• _OBJECTIVE_
Return the line containing "Continue the Blender" and all lines after it exactly; stop at the end of the material.

• _DATA SEGMENT_

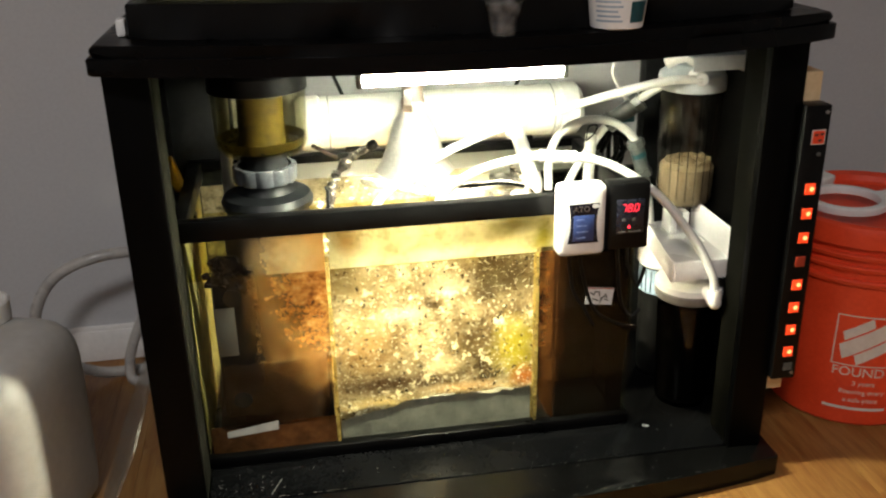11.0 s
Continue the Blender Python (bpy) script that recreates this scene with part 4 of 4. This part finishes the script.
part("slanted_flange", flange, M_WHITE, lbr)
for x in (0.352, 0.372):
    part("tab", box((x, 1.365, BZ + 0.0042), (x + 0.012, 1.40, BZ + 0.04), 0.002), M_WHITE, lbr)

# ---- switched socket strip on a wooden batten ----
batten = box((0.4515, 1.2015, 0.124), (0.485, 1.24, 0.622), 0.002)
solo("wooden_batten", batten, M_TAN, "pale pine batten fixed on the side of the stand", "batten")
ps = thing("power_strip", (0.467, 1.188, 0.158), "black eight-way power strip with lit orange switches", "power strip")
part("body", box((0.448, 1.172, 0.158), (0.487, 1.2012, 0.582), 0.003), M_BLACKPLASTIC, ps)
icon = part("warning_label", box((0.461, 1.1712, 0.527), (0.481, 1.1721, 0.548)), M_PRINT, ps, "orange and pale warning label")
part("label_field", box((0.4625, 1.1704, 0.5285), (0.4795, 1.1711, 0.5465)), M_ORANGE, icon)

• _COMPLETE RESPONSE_
Continue the Blender Python (bpy) script that recreates this scene with part 4 of 4. This part finishes the script.
part("slanted_flange", flange, M_WHITE, lbr)
for x in (0.352, 0.372):
    part("tab", box((x, 1.365, BZ + 0.0042), (x + 0.012, 1.40, BZ + 0.04), 0.002), M_WHITE, lbr)

# ---- switched socket strip on a wooden batten ----
batten = box((0.4515, 1.2015, 0.124), (0.485, 1.24, 0.622), 0.002)
solo("wooden_batten", batten, M_TAN, "pale pine batten fixed on the side of the stand", "batten")
ps = thing("power_strip", (0.467, 1.188, 0.158), "black eight-way power strip with lit orange switches", "power strip")
part("body", box((0.448, 1.172, 0.158), (0.487, 1.2012, 0.582), 0.003), M_BLACKPLASTIC, ps)
icon = part("warning_label", box((0.461, 1.1712, 0.527), (0.481, 1.1721, 0.548)), M_PRINT, ps, "orange and pale warning label")
part("label_field", box((0.4625, 1.1704, 0.5285), (0.4795, 1.1711, 0.5465)), M_ORANGE, icon)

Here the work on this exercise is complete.